Exercise details
Look through the data below and extract, unchanged, the lines from the one that contains "More parts follow." to the one that contains "return [(ca +", both included.

Data entries
-.-.-

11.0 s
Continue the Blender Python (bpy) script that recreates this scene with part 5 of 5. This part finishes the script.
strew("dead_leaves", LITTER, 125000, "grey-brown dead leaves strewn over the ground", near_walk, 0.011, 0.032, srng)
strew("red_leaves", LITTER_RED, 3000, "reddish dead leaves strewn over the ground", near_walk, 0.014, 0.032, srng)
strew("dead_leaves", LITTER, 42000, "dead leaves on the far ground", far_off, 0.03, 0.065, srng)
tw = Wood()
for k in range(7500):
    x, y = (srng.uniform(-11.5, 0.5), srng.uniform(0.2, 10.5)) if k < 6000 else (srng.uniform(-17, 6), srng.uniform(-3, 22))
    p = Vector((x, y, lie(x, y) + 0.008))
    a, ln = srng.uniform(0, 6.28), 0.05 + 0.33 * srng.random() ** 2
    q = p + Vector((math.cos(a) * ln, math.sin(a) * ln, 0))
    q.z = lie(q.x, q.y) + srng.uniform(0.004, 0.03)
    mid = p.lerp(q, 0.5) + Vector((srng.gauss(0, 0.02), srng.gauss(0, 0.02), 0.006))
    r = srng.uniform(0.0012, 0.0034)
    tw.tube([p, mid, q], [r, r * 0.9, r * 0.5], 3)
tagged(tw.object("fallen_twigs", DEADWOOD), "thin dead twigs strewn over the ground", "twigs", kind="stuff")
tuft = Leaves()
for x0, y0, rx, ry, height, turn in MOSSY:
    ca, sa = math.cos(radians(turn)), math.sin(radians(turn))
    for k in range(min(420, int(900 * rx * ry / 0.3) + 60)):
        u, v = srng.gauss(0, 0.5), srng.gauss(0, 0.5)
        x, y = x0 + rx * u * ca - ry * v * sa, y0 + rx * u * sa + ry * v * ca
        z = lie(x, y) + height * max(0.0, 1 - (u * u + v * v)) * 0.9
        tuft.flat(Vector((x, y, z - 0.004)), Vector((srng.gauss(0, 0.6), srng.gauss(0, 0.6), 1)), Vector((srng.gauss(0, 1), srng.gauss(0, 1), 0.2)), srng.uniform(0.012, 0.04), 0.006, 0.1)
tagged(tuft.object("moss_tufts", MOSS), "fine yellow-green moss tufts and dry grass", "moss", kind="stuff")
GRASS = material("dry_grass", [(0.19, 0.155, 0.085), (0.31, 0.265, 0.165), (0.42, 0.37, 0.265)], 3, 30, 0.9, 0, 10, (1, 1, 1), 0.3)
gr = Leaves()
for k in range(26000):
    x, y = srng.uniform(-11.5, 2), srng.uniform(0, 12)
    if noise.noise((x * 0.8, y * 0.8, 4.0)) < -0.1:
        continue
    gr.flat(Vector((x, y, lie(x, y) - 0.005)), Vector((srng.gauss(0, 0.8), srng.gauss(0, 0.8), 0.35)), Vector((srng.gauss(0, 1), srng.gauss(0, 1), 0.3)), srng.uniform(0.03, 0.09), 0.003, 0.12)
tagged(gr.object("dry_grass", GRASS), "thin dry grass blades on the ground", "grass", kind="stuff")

-.-.-

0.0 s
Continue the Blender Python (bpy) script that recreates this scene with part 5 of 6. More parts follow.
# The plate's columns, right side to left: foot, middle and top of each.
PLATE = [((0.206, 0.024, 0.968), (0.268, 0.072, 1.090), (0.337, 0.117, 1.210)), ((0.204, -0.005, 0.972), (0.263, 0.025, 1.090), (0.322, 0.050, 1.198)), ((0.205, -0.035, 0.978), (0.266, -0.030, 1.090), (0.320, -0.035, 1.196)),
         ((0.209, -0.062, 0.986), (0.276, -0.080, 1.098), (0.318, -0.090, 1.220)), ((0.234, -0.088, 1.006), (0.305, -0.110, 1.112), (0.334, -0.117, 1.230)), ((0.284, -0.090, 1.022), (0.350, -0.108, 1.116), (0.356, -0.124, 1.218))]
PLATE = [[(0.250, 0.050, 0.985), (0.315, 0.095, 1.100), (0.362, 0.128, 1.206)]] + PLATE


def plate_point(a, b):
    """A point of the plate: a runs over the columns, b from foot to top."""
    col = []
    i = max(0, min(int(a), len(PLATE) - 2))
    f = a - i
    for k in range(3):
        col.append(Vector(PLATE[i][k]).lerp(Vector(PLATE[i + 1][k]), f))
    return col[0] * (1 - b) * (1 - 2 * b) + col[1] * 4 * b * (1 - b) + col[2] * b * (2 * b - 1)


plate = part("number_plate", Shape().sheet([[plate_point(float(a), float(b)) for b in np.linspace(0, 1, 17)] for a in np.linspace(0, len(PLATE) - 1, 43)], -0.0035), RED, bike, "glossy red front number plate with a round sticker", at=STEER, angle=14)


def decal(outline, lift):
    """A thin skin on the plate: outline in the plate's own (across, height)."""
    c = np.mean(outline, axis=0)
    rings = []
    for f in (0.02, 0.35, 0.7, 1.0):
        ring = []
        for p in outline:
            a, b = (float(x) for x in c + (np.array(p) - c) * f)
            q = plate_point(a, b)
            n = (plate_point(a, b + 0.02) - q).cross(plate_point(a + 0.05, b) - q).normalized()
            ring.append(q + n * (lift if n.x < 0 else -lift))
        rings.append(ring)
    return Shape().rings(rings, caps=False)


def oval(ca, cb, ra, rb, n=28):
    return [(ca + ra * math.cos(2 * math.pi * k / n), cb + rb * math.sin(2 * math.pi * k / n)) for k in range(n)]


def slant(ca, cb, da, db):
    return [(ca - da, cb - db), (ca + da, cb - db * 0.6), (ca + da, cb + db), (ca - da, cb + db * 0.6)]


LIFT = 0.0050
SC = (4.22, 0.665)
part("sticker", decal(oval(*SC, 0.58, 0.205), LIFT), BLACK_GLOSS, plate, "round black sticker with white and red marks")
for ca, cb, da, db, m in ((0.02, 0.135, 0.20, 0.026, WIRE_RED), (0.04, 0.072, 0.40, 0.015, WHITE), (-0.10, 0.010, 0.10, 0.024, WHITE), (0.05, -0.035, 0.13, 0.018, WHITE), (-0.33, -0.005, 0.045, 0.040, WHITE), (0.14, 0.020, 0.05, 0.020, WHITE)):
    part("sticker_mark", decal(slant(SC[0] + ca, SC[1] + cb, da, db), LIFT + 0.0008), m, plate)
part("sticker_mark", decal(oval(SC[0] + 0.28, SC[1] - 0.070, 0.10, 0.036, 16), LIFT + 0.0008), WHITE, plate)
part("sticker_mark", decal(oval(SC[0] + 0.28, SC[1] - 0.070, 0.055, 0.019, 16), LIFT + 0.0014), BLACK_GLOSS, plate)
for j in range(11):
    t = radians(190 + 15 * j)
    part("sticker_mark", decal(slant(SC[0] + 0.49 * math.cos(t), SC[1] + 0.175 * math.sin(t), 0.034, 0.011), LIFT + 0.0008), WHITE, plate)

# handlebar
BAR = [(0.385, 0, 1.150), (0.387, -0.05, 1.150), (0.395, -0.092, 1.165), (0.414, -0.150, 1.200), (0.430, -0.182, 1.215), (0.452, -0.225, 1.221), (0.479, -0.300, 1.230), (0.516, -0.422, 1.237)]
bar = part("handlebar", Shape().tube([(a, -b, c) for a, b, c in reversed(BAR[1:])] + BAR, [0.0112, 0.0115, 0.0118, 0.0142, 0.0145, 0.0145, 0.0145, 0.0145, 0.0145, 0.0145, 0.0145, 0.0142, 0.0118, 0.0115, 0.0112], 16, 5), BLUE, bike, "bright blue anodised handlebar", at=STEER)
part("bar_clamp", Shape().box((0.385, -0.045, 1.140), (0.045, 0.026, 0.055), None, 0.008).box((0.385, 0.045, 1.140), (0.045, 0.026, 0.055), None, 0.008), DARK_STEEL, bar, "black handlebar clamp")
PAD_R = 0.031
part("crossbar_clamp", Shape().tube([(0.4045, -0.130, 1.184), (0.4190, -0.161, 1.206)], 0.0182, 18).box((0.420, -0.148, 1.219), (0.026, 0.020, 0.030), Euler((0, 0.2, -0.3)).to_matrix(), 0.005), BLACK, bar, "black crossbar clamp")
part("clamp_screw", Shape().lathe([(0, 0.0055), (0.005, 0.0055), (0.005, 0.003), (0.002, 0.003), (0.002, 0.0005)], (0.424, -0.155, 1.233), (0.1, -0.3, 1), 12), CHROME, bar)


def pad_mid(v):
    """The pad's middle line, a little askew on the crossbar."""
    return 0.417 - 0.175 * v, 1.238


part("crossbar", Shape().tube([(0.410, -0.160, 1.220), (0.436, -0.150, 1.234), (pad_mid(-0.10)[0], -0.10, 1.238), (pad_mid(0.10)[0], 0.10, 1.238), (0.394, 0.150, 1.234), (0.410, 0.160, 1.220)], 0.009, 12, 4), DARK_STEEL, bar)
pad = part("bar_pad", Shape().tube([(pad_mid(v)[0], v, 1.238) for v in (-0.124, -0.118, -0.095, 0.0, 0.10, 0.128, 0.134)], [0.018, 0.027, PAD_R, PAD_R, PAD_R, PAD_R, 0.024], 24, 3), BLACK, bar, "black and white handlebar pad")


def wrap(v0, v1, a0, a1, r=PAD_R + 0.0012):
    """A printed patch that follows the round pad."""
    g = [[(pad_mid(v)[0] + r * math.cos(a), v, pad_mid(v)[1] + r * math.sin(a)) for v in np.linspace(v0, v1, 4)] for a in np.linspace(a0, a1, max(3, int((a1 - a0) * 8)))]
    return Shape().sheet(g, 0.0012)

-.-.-

Worked solution
Continue the Blender Python (bpy) script that recreates this scene with part 5 of 6. More parts follow.
# The plate's columns, right side to left: foot, middle and top of each.
PLATE = [((0.206, 0.024, 0.968), (0.268, 0.072, 1.090), (0.337, 0.117, 1.210)), ((0.204, -0.005, 0.972), (0.263, 0.025, 1.090), (0.322, 0.050, 1.198)), ((0.205, -0.035, 0.978), (0.266, -0.030, 1.090), (0.320, -0.035, 1.196)),
         ((0.209, -0.062, 0.986), (0.276, -0.080, 1.098), (0.318, -0.090, 1.220)), ((0.234, -0.088, 1.006), (0.305, -0.110, 1.112), (0.334, -0.117, 1.230)), ((0.284, -0.090, 1.022), (0.350, -0.108, 1.116), (0.356, -0.124, 1.218))]
PLATE = [[(0.250, 0.050, 0.985), (0.315, 0.095, 1.100), (0.362, 0.128, 1.206)]] + PLATE


def plate_point(a, b):
    """A point of the plate: a runs over the columns, b from foot to top."""
    col = []
    i = max(0, min(int(a), len(PLATE) - 2))
    f = a - i
    for k in range(3):
        col.append(Vector(PLATE[i][k]).lerp(Vector(PLATE[i + 1][k]), f))
    return col[0] * (1 - b) * (1 - 2 * b) + col[1] * 4 * b * (1 - b) + col[2] * b * (2 * b - 1)


plate = part("number_plate", Shape().sheet([[plate_point(float(a), float(b)) for b in np.linspace(0, 1, 17)] for a in np.linspace(0, len(PLATE) - 1, 43)], -0.0035), RED, bike, "glossy red front number plate with a round sticker", at=STEER, angle=14)


def decal(outline, lift):
    """A thin skin on the plate: outline in the plate's own (across, height)."""
    c = np.mean(outline, axis=0)
    rings = []
    for f in (0.02, 0.35, 0.7, 1.0):
        ring = []
        for p in outline:
            a, b = (float(x) for x in c + (np.array(p) - c) * f)
            q = plate_point(a, b)
            n = (plate_point(a, b + 0.02) - q).cross(plate_point(a + 0.05, b) - q).normalized()
            ring.append(q + n * (lift if n.x < 0 else -lift))
        rings.append(ring)
    return Shape().rings(rings, caps=False)


def oval(ca, cb, ra, rb, n=28):
    return [(ca + ra * math.cos(2 * math.pi * k / n), cb + rb * math.sin(2 * math.pi * k / n)) for k in range(n)]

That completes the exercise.